Data block:
════════════════════

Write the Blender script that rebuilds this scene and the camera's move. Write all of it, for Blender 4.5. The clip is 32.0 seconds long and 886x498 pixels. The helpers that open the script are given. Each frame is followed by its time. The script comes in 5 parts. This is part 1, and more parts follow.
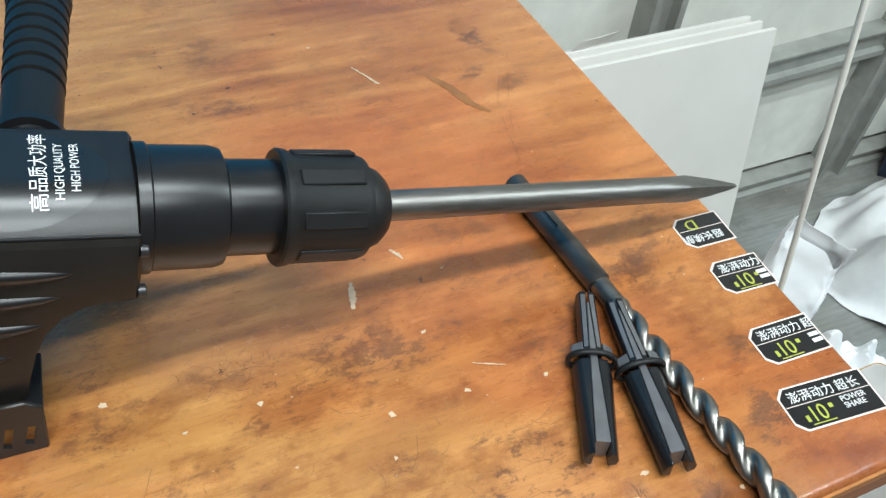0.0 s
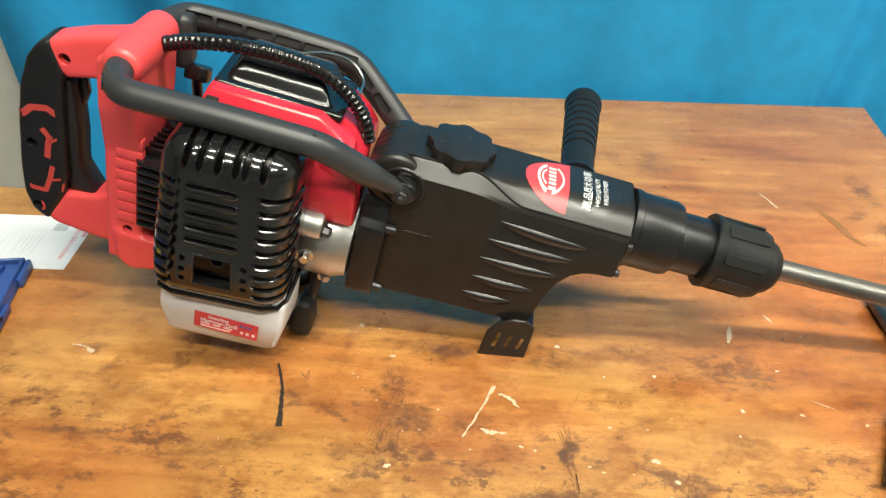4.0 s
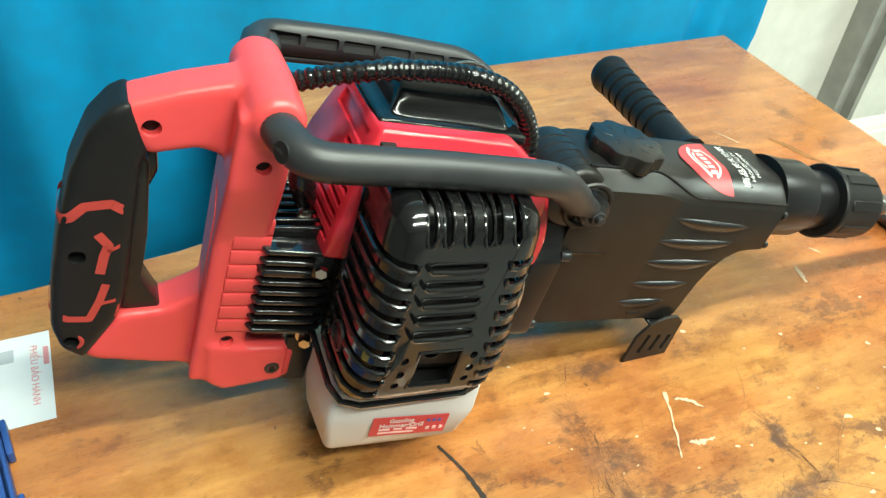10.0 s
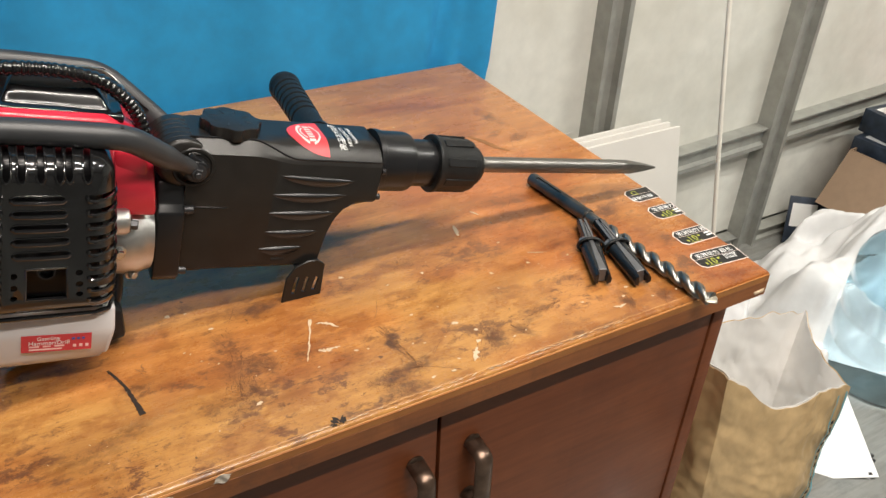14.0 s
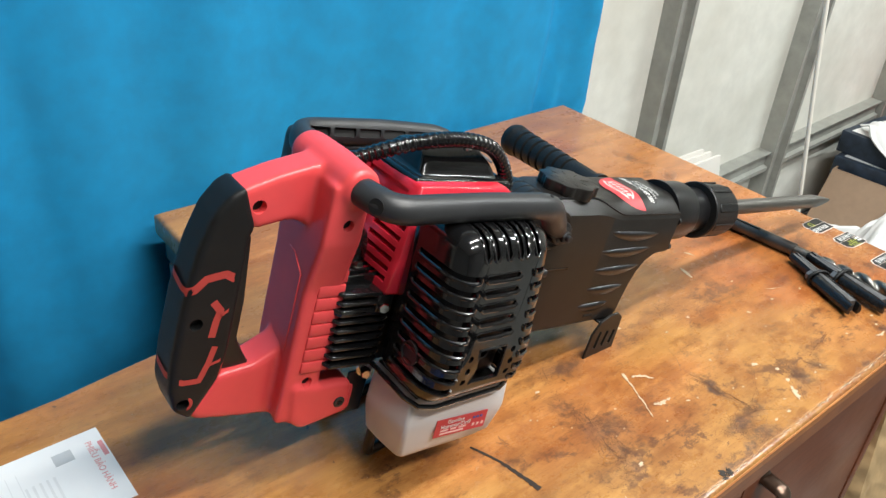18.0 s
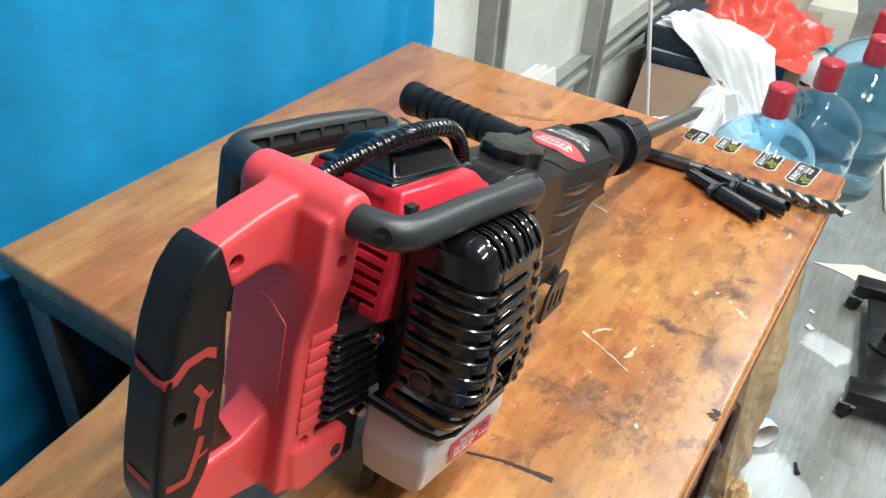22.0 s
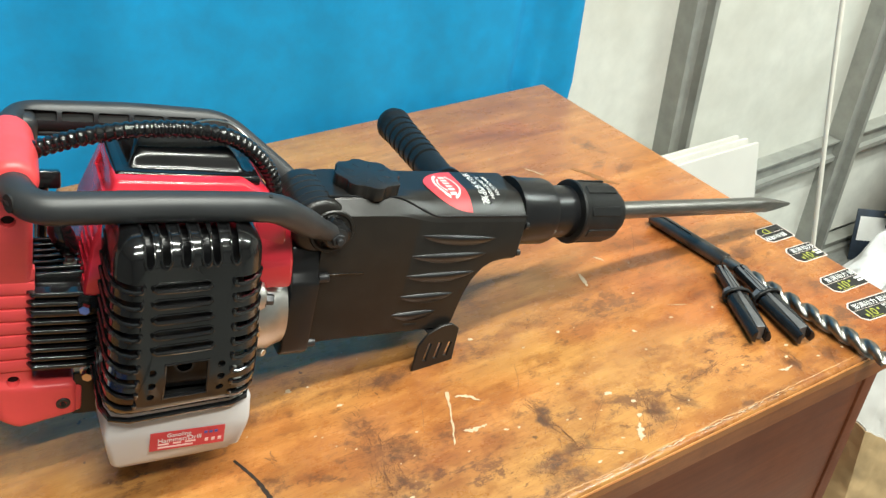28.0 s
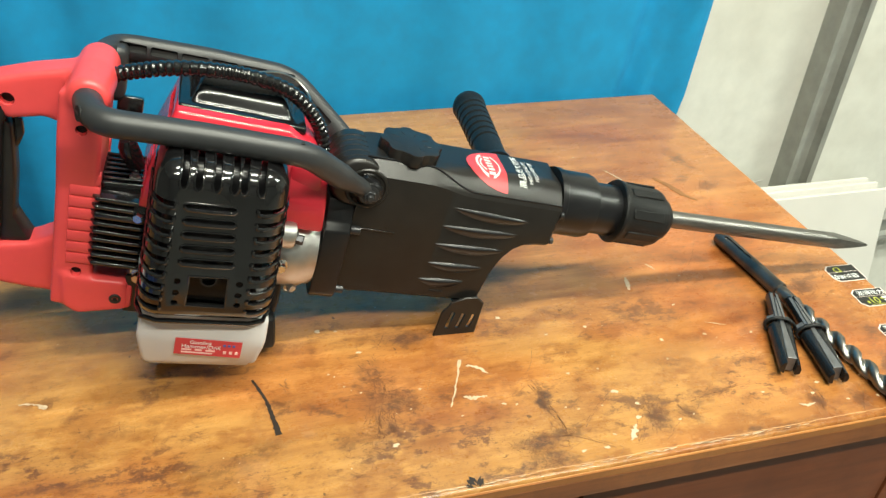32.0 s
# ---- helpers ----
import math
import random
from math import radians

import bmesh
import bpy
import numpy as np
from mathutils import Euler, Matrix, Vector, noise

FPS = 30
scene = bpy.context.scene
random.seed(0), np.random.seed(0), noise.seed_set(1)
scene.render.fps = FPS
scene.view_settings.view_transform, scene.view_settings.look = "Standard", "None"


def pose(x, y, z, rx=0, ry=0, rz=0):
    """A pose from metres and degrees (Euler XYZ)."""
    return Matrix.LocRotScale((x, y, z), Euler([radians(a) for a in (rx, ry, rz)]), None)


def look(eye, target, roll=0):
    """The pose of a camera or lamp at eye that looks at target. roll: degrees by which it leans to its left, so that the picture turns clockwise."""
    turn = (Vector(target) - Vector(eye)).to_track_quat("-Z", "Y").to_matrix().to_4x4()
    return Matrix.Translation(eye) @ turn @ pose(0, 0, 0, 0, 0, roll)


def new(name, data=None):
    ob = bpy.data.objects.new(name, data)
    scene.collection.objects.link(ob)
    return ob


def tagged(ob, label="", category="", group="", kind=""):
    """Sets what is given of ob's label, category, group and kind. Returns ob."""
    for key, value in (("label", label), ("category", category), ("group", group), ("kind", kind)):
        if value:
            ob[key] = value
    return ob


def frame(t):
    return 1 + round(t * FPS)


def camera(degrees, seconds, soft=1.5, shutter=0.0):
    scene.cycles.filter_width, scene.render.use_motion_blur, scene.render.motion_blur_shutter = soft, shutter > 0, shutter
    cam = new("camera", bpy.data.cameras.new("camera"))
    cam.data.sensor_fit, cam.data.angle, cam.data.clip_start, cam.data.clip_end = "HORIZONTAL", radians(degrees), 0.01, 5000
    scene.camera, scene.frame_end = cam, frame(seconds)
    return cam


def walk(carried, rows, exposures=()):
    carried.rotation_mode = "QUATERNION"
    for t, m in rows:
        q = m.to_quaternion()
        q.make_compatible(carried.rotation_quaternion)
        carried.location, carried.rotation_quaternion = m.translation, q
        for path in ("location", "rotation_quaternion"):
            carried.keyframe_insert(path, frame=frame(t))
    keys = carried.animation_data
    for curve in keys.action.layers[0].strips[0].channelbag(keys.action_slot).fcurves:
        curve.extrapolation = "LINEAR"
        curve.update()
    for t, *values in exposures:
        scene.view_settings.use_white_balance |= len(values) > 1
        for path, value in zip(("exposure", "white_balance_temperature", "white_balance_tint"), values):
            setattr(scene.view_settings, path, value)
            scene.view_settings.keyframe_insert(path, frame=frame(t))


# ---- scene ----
cam = camera(58.17, 32.0, 1.4)
PATH = [
    (0, (0.0959, -0.4702, 1.1742), (0.4115, 0.1355, 0.4438), 5.55),
    (0.5, (0.1275, -0.4916, 1.1976), (0.4540, 0.1473, 0.5010), 4.00),
    (1, (0.0778, -0.6039, 1.2271), (0.4080, 0.0742, 0.5705), 3.50),
    (1.5, (0.0297, -0.7039, 1.2617), (0.3320, 0.0141, 0.6347), 3.33),
    (2, (0.0140, -0.7512, 1.2724), (0.2773, -0.0038, 0.6625), 2.94),
    (2.5, (-0.0130, -0.7568, 1.2789), (0.1900, 0.0138, 0.6749), 2.54),
    (3, (-0.0198, -0.7339, 1.2881), (0.0875, 0.0524, 0.6797), 1.57),
    (3.5, (-0.0144, -0.7124, 1.2953), (0.0019, 0.0805, 0.6862), 1.04),
    (4, (-0.0301, -0.7160, 1.2853), (-0.0903, 0.0743, 0.6756), -0.01),
    (4.5, (-0.0682, -0.7047, 1.2908), (-0.1566, 0.0791, 0.6761), 0.02),
    (6.5, (-0.2636, -0.6269, 1.2517), (-0.2612, 0.1531, 0.6259), 1.35),
    (7, (-0.2815, -0.5535, 1.2396), (-0.2585, 0.2056, 0.5891), 2.48),
    (7.5, (-0.3504, -0.5052, 1.2313), (-0.2171, 0.2406, 0.5786), 4.21),
    (8, (-0.4012, -0.5119, 1.2539), (-0.1731, 0.2188, 0.6104), 4.60),
    (8.5, (-0.4007, -0.5241, 1.2604), (-0.1184, 0.1913, 0.6212), 5.01),
    (9, (-0.3879, -0.5331, 1.2548), (-0.0681, 0.1660, 0.6153), 5.34),
    (9.5, (-0.3945, -0.5346, 1.2459), (-0.0606, 0.1553, 0.6036), 5.76),
    (10, (-0.3973, -0.5344, 1.2526), (-0.0544, 0.1539, 0.6132), 5.95),
    (10.5, (-0.3998, -0.5350, 1.2572), (-0.0477, 0.1526, 0.6222), 5.67),
    (11, (-0.3773, -0.5478, 1.2607), (-0.0141, 0.1376, 0.6297), 5.03),
    (11.5, (-0.3011, -0.5810, 1.2665), (0.0714, 0.1018, 0.6379), 3.99),
    (12, (-0.1968, -0.6654, 1.2716), (0.1873, 0.0219, 0.6551), 3.04),
    (12.5, (-0.1350, -0.7411, 1.2638), (0.2711, -0.0557, 0.6595), 3.25),
    (13, (-0.1193, -0.7822, 1.2678), (0.2892, -0.0875, 0.6758), 2.61),
    (13.5, (-0.1475, -0.8060, 1.2753), (0.2628, -0.0999, 0.6982), 2.42),
    (14, (-0.2317, -0.8502, 1.2857), (0.1871, -0.1351, 0.7260), 2.48),
    (14.5, (-0.3121, -0.9063, 1.3043), (0.1005, -0.1773, 0.7582), 2.86),
    (15, (-0.3826, -0.9059, 1.3075), (0.0076, -0.1573, 0.7715), 3.14),
    (15.5, (-0.4237, -0.8580, 1.3033), (-0.0644, -0.0912, 0.7714), 3.88),
    (17.5, (-0.6194, -0.6179, 1.2906), (-0.0690, 0.0311, 0.7655), 5.40),
    (18, (-0.6024, -0.5782, 1.2842), (-0.0373, 0.0607, 0.7623), 4.70),
    (18.5, (-0.6108, -0.5453, 1.2641), (-0.0170, 0.0449, 0.7172), 4.99),
    (19, (-0.6462, -0.5002, 1.2774), (-0.0197, 0.0399, 0.7154), 4.98),
    (19.5, (-0.6016, -0.5134, 1.2737), (0.0263, 0.0151, 0.7024), 4.55),
    (20, (-0.5439, -0.5541, 1.2658), (0.0610, -0.0024, 0.6917), 3.81),
    (20.5, (-0.5407, -0.5608, 1.2662), (0.0511, -0.0000, 0.6871), 3.38),
    (21, (-0.5607, -0.4983, 1.2648), (0.0562, 0.0248, 0.6768), 3.53),
    (21.5, (-0.6056, -0.4275, 1.2776), (0.0516, 0.0422, 0.6882), 3.80),
    (22, (-0.6185, -0.4108, 1.2845), (0.0726, 0.0082, 0.6956), 4.13),
    (22.5, (-0.6206, -0.4180, 1.2801), (0.0915, -0.0385, 0.6894), 4.45),
    (23, (-0.6065, -0.4370, 1.2734), (0.0968, -0.0499, 0.6772), 4.26),
    (23.5, (-0.5416, -0.4969, 1.2642), (0.0959, -0.0093, 0.6677), 2.31),
    (24, (-0.4776, -0.5601, 1.2572), (0.0939, 0.0161, 0.6729), 1.13),
    (24.5, (-0.5171, -0.6299, 1.2755), (0.0216, -0.0142, 0.7004), 0.87),
    (25, (-0.5498, -0.7036, 1.2971), (-0.0226, -0.0681, 0.7329), 1.22),
    (25.5, (-0.5246, -0.7234, 1.3031), (-0.0050, -0.0735, 0.7485), 1.40),
    (26, (-0.4190, -0.7279, 1.3012), (0.0607, -0.0436, 0.7520), 1.66),
    (26.5, (-0.3244, -0.7468, 1.2900), (0.1020, -0.0249, 0.7450), 1.33),
    (28.5, (-0.2998, -0.6547, 1.2807), (0.1039, 0.0637, 0.7141), 1.49),
    (29, (-0.3157, -0.6214, 1.2787), (0.0059, 0.1329, 0.7063), 1.20),
    (29.5, (-0.2596, -0.6092, 1.2837), (-0.0319, 0.1783, 0.7109), 1.61),
    (30, (-0.2061, -0.6157, 1.2724), (-0.0684, 0.1931, 0.7006), 1.80),
    (30.5, (-0.1913, -0.6303, 1.2760), (-0.0880, 0.1840, 0.7047), 1.83),
    (31, (-0.2292, -0.6714, 1.2867), (-0.1073, 0.1407, 0.7160), 2.28),
    (31.5, (-0.2553, -0.7312, 1.2861), (-0.0796, 0.0673, 0.7103), 3.36),
    (32, (-0.2225, -0.7745, 1.2875), (0.0265, 0.0104, 0.7202), 4.02),
]
walk(cam, [(t, look(e, a, r)) for t, e, a, r in PATH],
     [(0, 0.1, 5620, 3), (1, 0.0, 6100, 7), (2, 0.06, 6350, 8), (3, 0.42, 6500, 3), (4, 0.48, 6800, 3), (7, 0.61, 6850, 6), (8, 0.74, 6500, -1), (9, 0.75, 6120, -10), (10, 0.72, 6300, -9), (11, 0.63, 6250, -6), (12, 0.38, 6080, 4), (13, 0.11, 6700, 12), (14, 0.13, 6750, 13), (15, 0.35, 7050, 13), (18, 0.35, 6180, 9), (19, 0.4, 6180, 9), (20, 0.36, 6200, 7), (21, 0.40, 5850, 6), (22, 0.44, 5850, 7), (23, 0.42, 5900, 8), (24, 0.46, 6000, 1), (25, 0.39, 6420, 7), (26, 0.35, 6530, 7), (29, 0.54, 6200, -2), (30, 0.49, 6520, -3), (31, 0.55, 6720, -2), (32, 0.47, 6720, -2)])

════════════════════

Exercise instructions: Out of the data above, set down the lines from the one with "# ---- helpers" to the one with "return Matrix.Translation(eye) @", both included, exactly as written and with no additions.

Exercise response:
# ---- helpers ----
import math
import random
from math import radians

import bmesh
import bpy
import numpy as np
from mathutils import Euler, Matrix, Vector, noise

FPS = 30
scene = bpy.context.scene
random.seed(0), np.random.seed(0), noise.seed_set(1)
scene.render.fps = FPS
scene.view_settings.view_transform, scene.view_settings.look = "Standard", "None"


def pose(x, y, z, rx=0, ry=0, rz=0):
    """A pose from metres and degrees (Euler XYZ)."""
    return Matrix.LocRotScale((x, y, z), Euler([radians(a) for a in (rx, ry, rz)]), None)


def look(eye, target, roll=0):
    """The pose of a camera or lamp at eye that looks at target. roll: degrees by which it leans to its left, so that the picture turns clockwise."""
    turn = (Vector(target) - Vector(eye)).to_track_quat("-Z", "Y").to_matrix().to_4x4()
    return Matrix.Translation(eye) @ turn @ pose(0, 0, 0, 0, 0, roll)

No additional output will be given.